Look, you don’t need a blow by blow of every mechanic. Basically, unless you’re astonishingly efficient from the outset, you’re just waiting for the point where one false move pulls everything down with it, like when the idiot hobbit knocks the skeleton down the well in Gollum’s Big Movie.

And for whatever reason, the Akkad mission basically gives you a room made entirely of wells and skeletons, and unleashes a coach tour full of pissed-up hobbits into it. After five missions of running you through the basics, on maps that give you enough space to be a bit sloppy with your granaries and your brickworks, it gives you just what you need to succeed, and nothing more.

"The Akkad mission gives you a room made entirely of wells and skeletons, and unleashes a coach tour of pissed-up hobbits into it."

I went into that level casually guesstimating my ratio of wheat fields to bakeries. I came out of it, by contrast, knowing the exact production rate of every building in the game, and a degree-level understanding of fictional Mesopotamian logistics. In short, Akkad had given me a point I couldn’t progress past, without having reached a certain level of mastery in all the things the game had taught you to do thus far.

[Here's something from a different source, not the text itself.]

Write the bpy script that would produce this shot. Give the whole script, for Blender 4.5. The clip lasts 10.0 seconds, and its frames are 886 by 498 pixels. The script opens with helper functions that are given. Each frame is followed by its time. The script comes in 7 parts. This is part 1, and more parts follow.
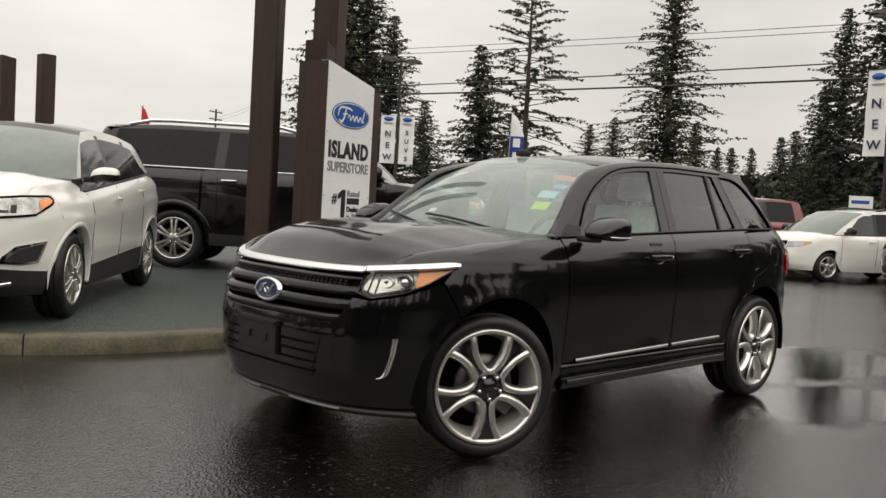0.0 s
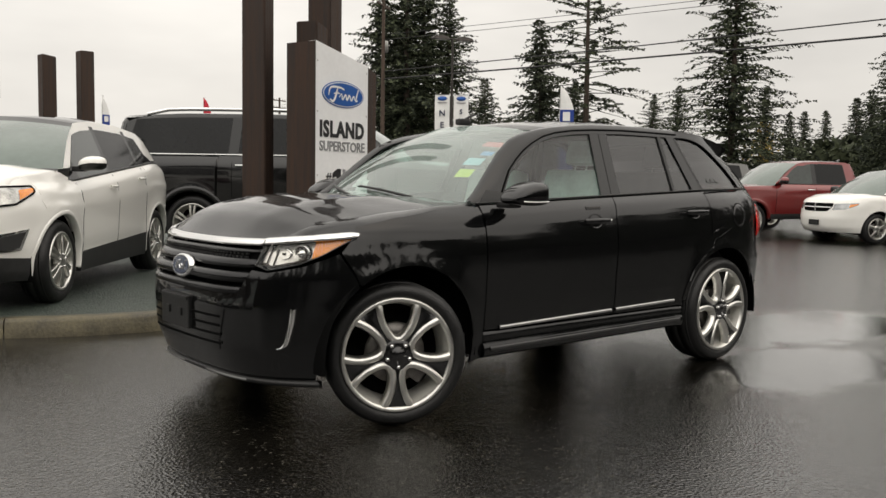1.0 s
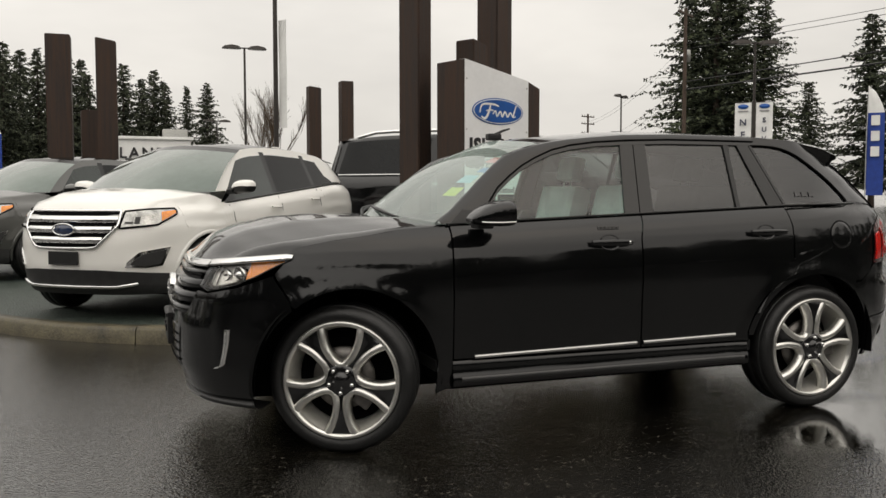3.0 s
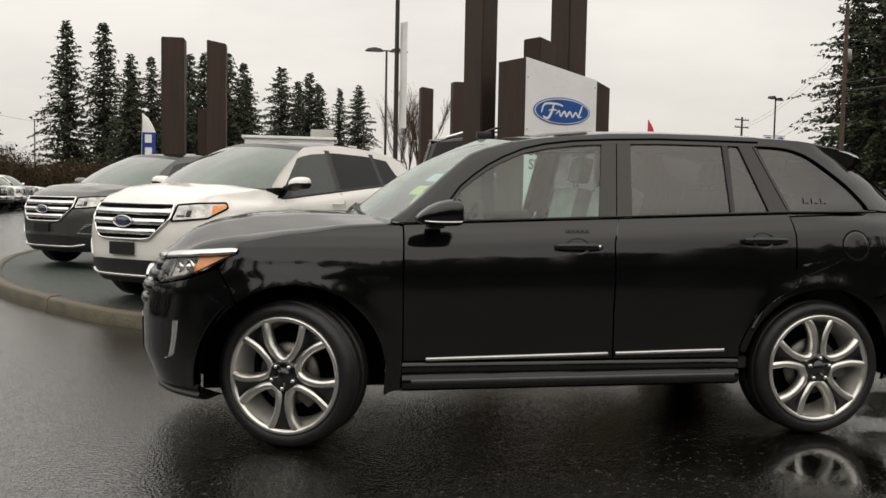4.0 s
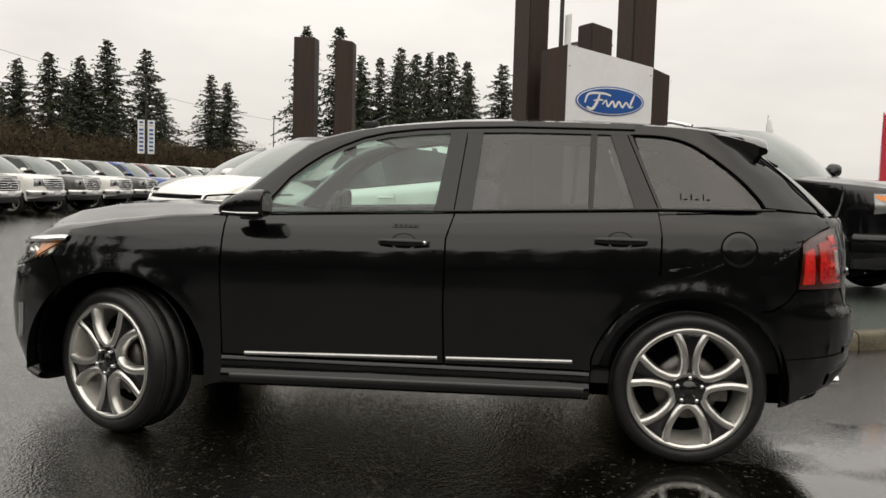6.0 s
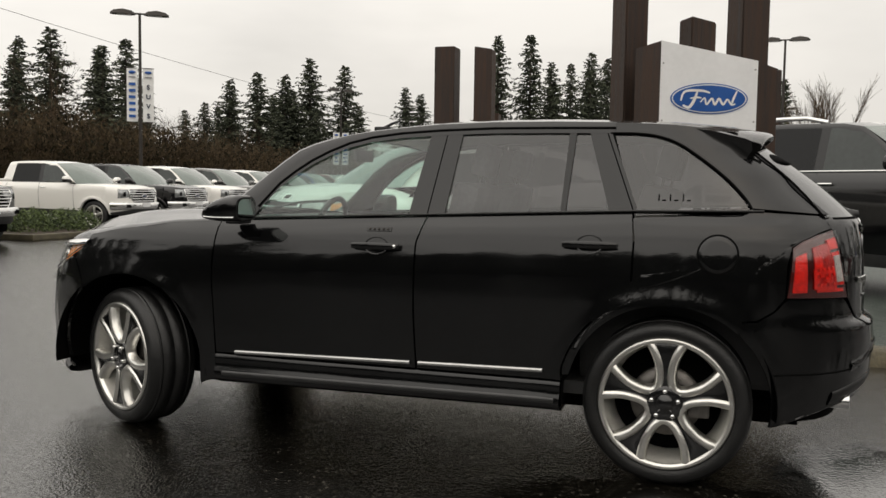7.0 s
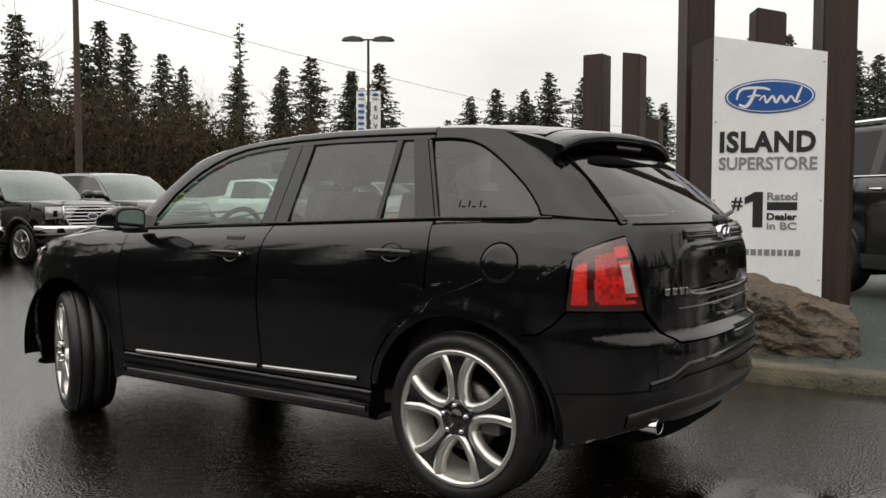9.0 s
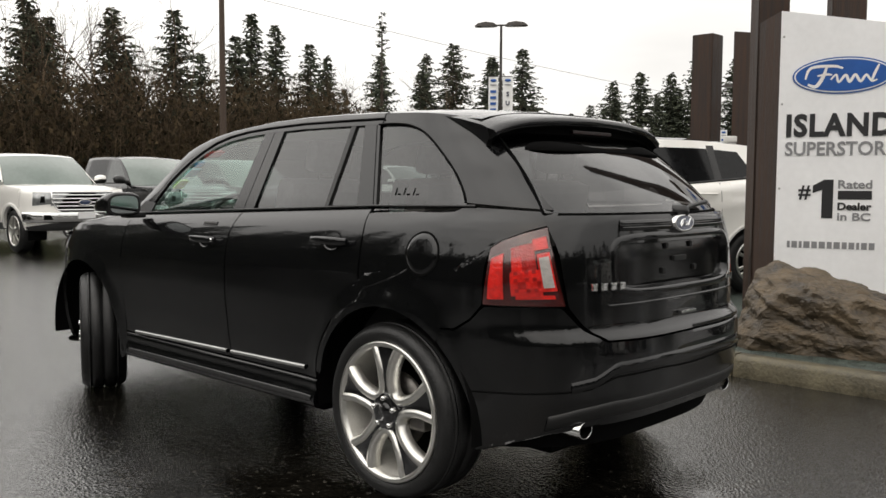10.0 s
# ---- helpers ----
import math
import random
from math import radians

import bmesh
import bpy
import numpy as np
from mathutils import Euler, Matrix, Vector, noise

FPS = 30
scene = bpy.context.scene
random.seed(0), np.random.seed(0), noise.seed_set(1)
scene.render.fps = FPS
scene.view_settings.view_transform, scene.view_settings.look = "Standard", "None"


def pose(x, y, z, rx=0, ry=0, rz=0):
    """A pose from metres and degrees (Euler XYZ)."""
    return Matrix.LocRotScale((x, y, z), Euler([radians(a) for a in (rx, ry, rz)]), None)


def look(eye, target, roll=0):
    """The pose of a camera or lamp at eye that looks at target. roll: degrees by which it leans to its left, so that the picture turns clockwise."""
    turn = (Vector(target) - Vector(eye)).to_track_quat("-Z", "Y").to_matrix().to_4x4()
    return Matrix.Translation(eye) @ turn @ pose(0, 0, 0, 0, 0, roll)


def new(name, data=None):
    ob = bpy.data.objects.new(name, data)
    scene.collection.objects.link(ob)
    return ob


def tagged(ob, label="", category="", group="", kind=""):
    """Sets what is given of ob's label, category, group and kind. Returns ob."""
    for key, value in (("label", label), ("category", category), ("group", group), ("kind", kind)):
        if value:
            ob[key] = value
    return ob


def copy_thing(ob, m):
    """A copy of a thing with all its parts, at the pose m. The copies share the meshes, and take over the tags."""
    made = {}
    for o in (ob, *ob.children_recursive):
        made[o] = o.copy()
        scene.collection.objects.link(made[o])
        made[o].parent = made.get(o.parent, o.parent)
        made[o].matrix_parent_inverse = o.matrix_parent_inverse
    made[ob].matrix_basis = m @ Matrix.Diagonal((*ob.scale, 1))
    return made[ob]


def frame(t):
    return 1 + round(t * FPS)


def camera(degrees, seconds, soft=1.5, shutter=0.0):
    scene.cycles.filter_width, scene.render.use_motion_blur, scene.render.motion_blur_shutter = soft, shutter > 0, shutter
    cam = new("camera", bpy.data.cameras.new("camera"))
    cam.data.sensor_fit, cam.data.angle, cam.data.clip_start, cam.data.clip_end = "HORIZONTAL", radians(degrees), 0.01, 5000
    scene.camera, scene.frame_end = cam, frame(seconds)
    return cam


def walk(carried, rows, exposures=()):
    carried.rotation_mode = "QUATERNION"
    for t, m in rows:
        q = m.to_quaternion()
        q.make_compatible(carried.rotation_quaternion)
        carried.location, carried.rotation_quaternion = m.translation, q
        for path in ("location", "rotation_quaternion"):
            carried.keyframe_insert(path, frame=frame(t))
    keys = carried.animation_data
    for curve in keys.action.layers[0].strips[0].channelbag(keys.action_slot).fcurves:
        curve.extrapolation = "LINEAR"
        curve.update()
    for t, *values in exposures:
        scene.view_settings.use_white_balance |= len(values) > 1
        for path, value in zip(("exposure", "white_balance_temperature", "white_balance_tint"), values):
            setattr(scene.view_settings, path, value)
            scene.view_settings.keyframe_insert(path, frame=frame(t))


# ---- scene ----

“IT WAS A BOSS!” announces Sargon, grinning through a beard like a sack of brown sugar, and with a twitch of his bicep, pops the head of the lion he has been holding in a headlock the whole time we’ve been talking.

Once again, Sargon is right. I approached Akkad exactly as I would a particularly punishing foe in a soulslike: I psyched myself up to have a fresh go each day, only to quit in frustration each time as whatever new strategy I’d come up with fell apart. But eventually, the accumulated weight of all the shit I’d eaten during my failures gave me the momentum I needed, to finally punch through that barrier.

Reader, it was a heck of a feeling. And now I am stuck on level nine.